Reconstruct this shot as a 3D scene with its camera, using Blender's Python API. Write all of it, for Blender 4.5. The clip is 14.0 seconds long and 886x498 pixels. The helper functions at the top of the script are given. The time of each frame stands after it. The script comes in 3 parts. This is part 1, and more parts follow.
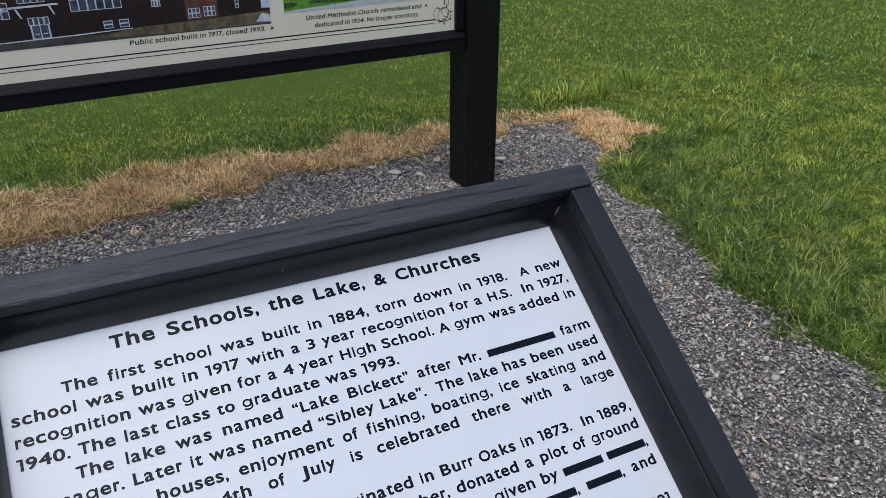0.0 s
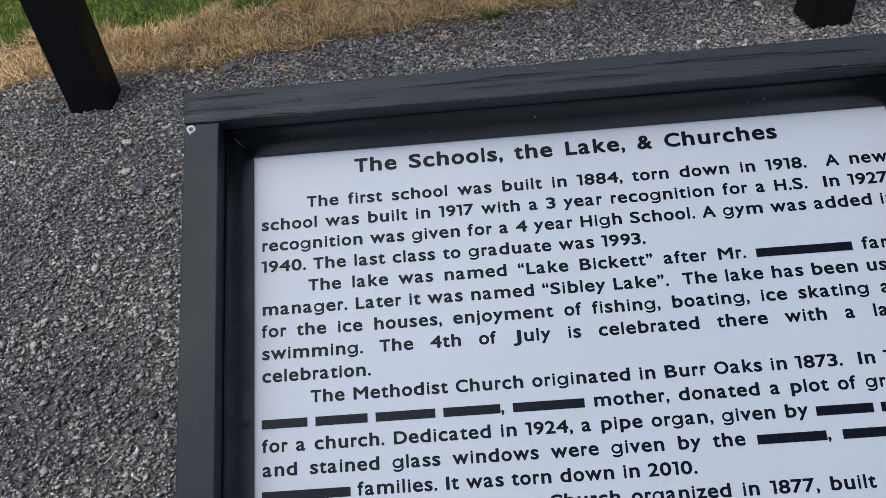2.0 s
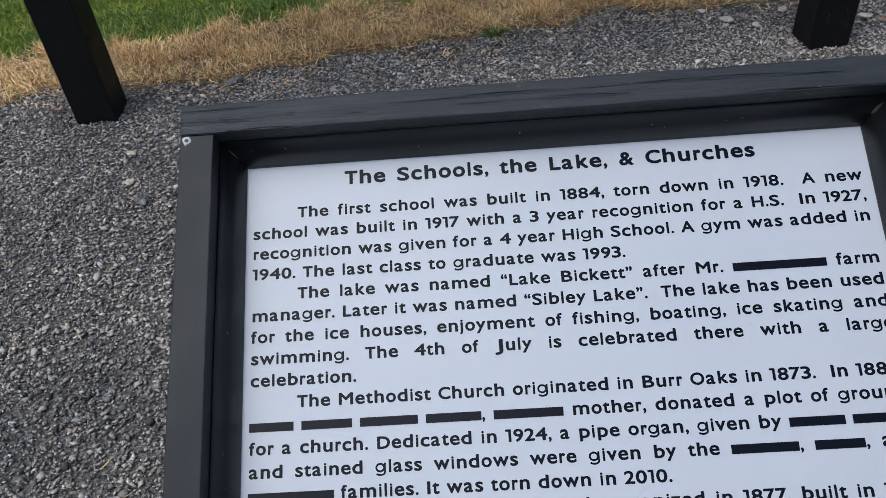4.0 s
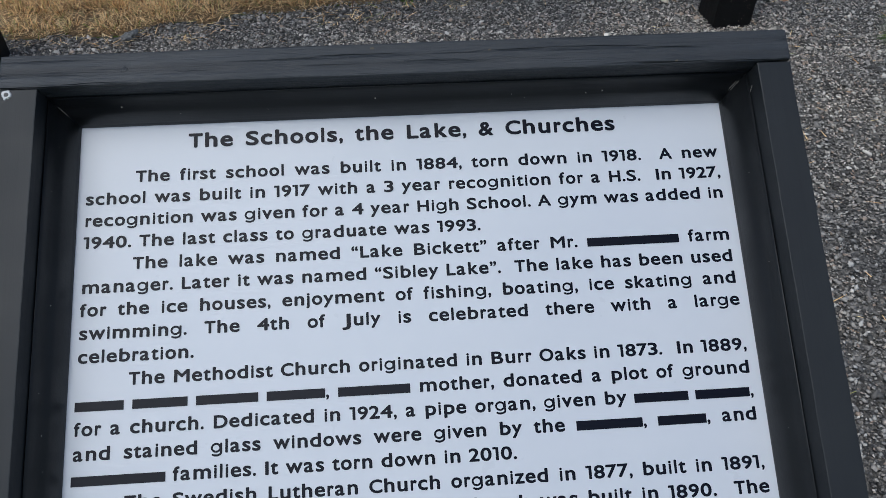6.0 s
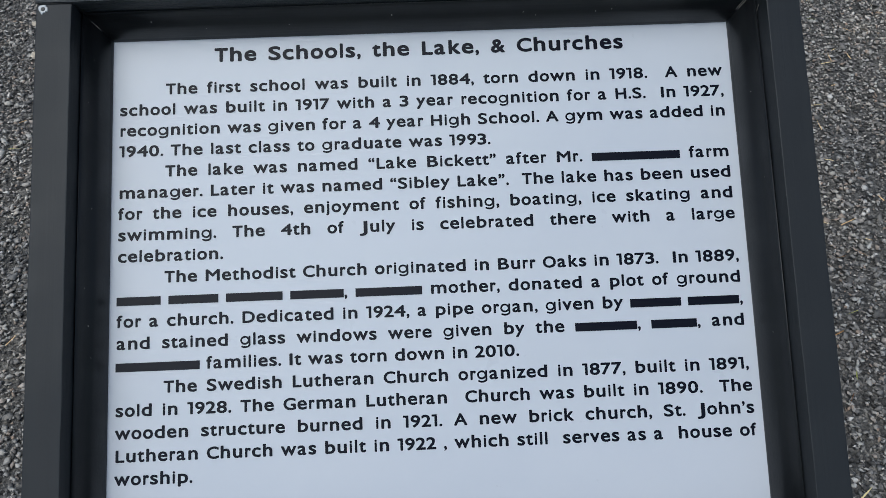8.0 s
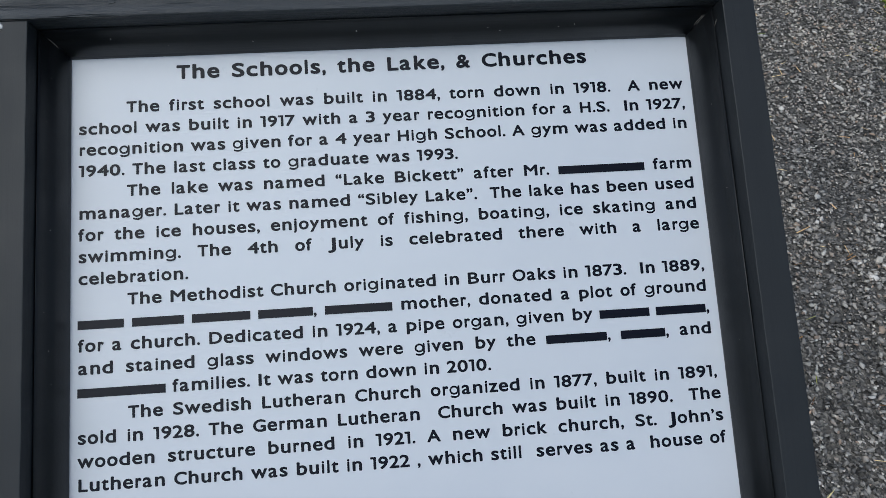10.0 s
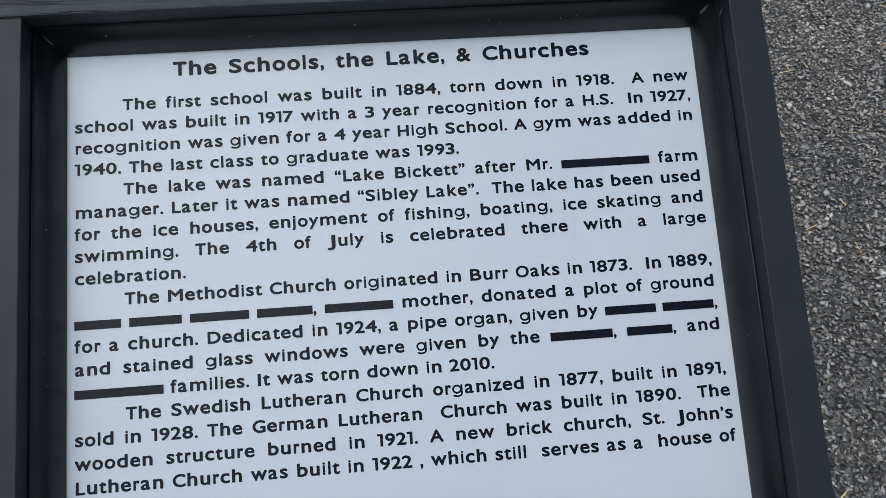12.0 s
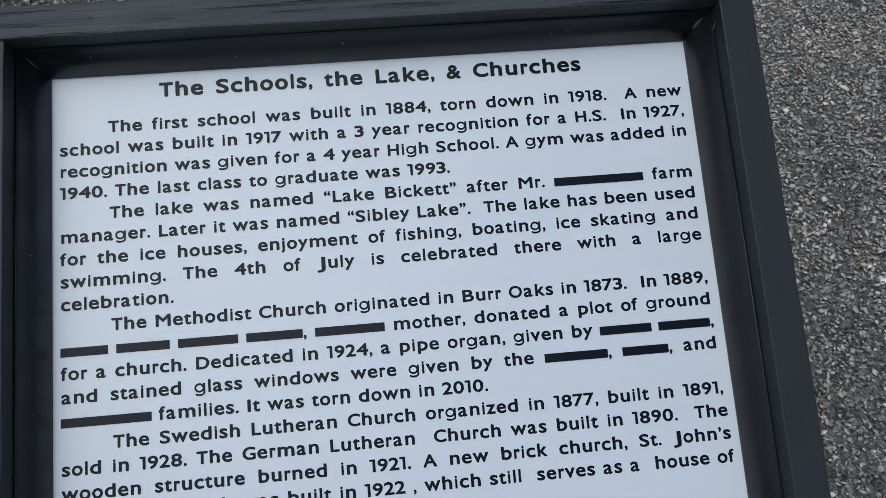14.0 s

Exercise description → Please set down each line of the data above exactly as written, without the pictures.

The response →
Reconstruct this shot as a 3D scene with its camera, using Blender's Python API. Write all of it, for Blender 4.5. The clip is 14.0 seconds long and 886x498 pixels. The helper functions at the top of the script are given. The time of each frame stands after it. The script comes in 3 parts. This is part 1, and more parts follow.
0.0 s
2.0 s
4.0 s
6.0 s
8.0 s
10.0 s
12.0 s
14.0 s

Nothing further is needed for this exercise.